### Given entries

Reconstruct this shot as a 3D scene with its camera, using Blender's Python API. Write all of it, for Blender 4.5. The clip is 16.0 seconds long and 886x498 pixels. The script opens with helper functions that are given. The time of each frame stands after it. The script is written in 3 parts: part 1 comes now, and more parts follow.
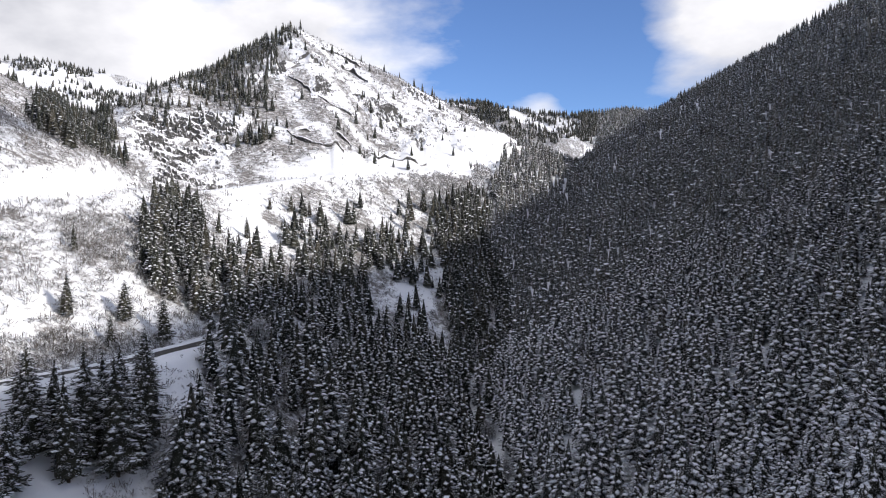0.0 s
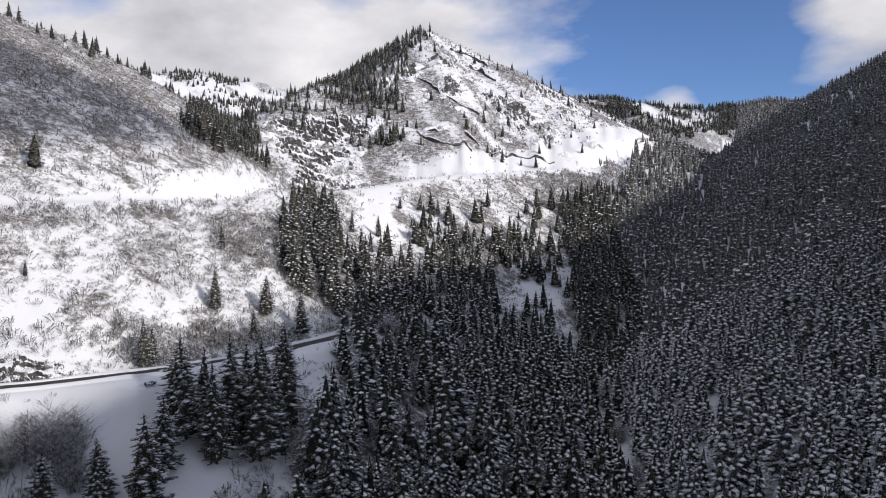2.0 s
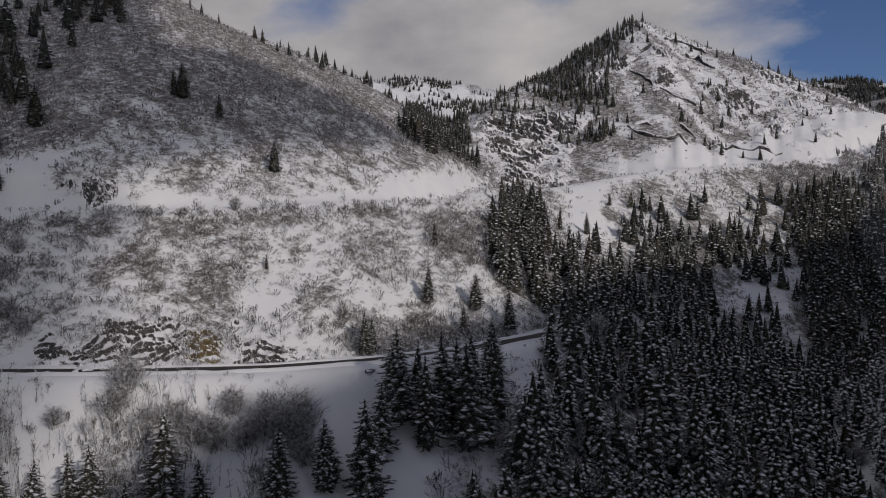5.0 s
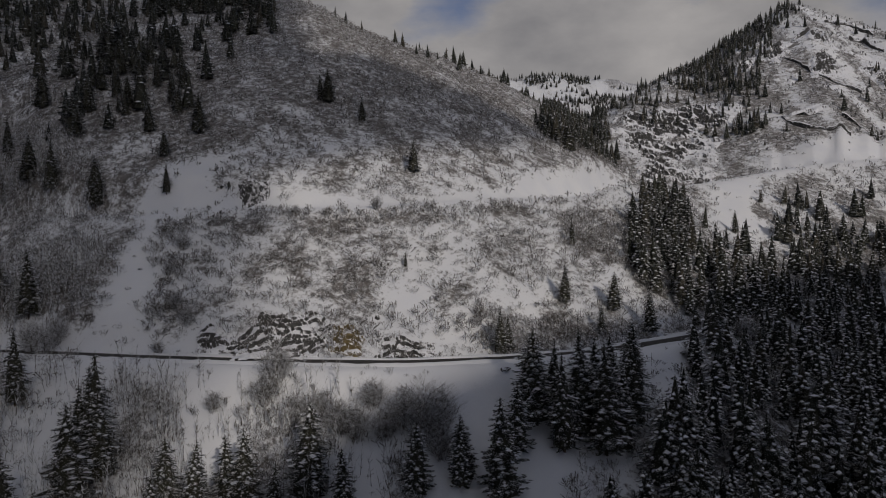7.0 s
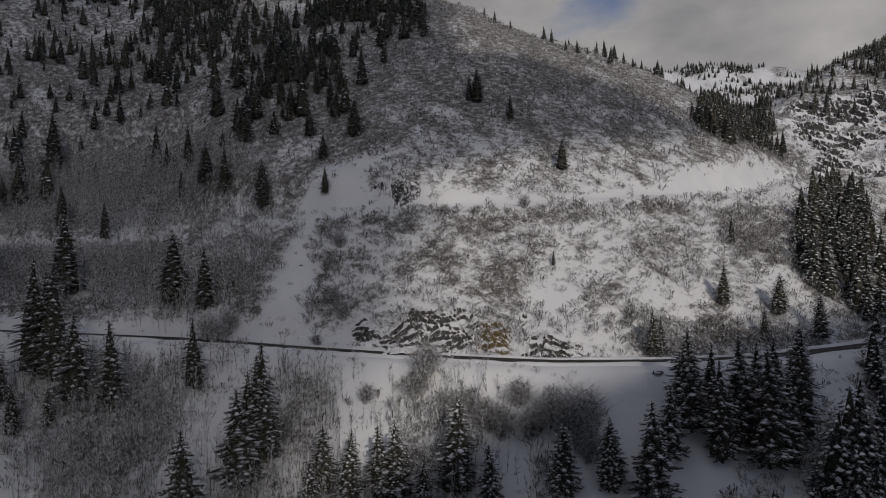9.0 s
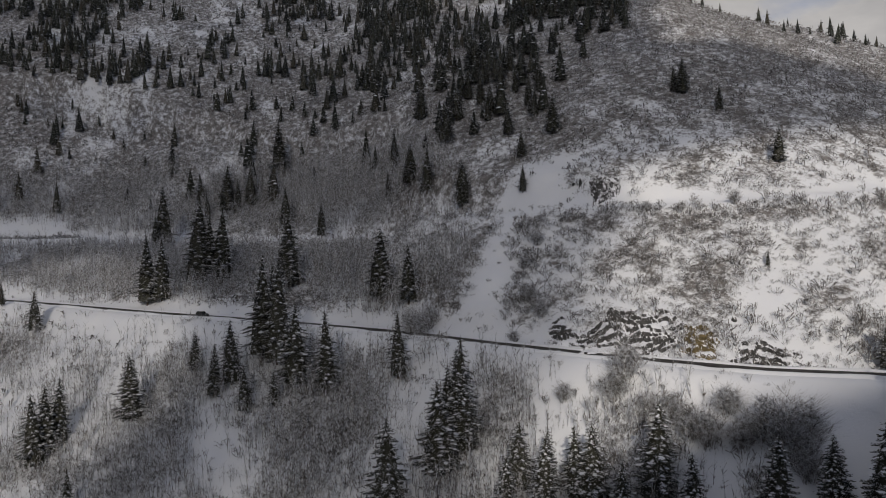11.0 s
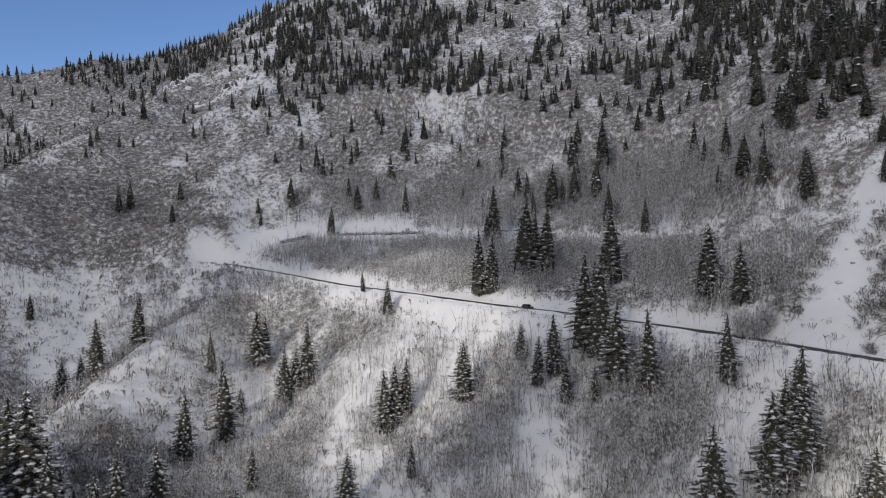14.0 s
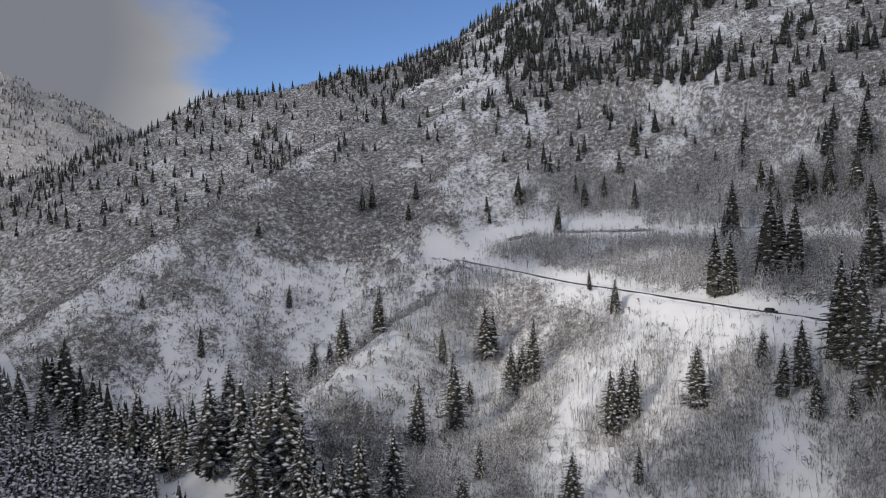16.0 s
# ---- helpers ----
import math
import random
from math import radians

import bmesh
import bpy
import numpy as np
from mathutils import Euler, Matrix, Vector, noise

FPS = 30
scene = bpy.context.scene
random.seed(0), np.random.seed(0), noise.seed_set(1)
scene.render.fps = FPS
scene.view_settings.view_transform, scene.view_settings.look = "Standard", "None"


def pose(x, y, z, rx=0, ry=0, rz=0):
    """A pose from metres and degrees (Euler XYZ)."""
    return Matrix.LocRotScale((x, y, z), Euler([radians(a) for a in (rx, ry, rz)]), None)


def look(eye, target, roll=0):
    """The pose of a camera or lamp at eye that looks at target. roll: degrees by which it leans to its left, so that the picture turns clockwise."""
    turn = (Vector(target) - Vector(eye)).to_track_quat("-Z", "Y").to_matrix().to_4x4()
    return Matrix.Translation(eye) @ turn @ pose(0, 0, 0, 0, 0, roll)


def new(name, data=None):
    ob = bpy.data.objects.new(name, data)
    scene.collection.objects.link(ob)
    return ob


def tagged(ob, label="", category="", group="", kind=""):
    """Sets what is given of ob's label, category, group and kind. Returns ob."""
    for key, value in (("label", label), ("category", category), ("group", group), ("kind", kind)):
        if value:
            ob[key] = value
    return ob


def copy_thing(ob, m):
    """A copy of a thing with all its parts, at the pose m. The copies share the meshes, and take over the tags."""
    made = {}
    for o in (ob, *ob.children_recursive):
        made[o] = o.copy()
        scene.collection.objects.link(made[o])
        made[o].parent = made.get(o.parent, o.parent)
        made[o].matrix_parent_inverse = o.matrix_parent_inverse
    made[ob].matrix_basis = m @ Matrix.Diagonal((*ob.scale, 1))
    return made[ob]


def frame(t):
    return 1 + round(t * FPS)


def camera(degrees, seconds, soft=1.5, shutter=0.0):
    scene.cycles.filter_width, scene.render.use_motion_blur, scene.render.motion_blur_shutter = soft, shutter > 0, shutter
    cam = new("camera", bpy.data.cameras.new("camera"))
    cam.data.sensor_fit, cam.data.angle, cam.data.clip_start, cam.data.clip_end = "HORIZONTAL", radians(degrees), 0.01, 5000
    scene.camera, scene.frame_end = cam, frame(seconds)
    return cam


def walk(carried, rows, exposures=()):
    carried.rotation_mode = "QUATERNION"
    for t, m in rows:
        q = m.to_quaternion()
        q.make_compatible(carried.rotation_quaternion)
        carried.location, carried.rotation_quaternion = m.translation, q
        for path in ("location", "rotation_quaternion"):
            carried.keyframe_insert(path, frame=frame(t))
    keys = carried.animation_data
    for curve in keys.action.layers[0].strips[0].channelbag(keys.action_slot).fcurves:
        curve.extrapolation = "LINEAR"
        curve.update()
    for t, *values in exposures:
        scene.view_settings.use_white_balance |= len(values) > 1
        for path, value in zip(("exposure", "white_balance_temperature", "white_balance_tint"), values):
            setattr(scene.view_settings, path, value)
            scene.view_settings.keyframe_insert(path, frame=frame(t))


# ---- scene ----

######
### Given entries

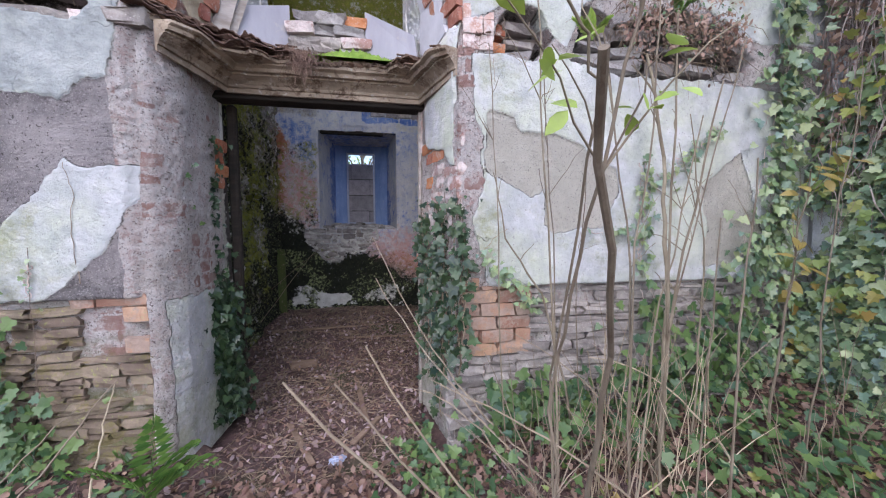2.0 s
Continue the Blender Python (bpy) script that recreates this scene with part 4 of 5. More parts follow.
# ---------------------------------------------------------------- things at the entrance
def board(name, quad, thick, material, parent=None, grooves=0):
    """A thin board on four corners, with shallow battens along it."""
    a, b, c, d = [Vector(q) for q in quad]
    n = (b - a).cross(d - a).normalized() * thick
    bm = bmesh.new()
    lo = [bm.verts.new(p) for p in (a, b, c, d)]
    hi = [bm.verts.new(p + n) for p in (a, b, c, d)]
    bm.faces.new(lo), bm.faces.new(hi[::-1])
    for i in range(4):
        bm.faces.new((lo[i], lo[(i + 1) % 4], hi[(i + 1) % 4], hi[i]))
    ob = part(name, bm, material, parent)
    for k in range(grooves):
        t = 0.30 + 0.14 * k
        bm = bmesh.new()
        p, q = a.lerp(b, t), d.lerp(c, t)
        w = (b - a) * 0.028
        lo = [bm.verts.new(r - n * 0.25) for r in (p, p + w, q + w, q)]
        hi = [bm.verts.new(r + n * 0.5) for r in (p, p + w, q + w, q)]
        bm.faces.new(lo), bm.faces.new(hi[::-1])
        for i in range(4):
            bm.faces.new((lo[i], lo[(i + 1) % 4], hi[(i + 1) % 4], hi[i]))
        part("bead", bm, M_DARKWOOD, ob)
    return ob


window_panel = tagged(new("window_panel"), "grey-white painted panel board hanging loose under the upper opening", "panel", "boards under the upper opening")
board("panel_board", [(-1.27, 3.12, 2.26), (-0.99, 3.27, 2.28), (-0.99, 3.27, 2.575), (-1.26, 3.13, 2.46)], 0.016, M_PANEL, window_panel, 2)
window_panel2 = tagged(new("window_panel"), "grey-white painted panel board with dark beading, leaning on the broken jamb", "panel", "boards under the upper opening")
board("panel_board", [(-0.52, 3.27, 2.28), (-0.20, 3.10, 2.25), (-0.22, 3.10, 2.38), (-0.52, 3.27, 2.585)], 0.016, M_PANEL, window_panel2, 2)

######

• _Task brief_:
Using the data above, transcribe the lines that run from the line with "# ---- helpers" to the line with "random.seed(0), np.random.seed(0), noise.seed_set(1)", both ends kept, and output nothing else.

• _Solution for this task_:
# ---- helpers ----
import math
import random
from math import radians

import bmesh
import bpy
import numpy as np
from mathutils import Euler, Matrix, Vector, noise

FPS = 30
scene = bpy.context.scene
random.seed(0), np.random.seed(0), noise.seed_set(1)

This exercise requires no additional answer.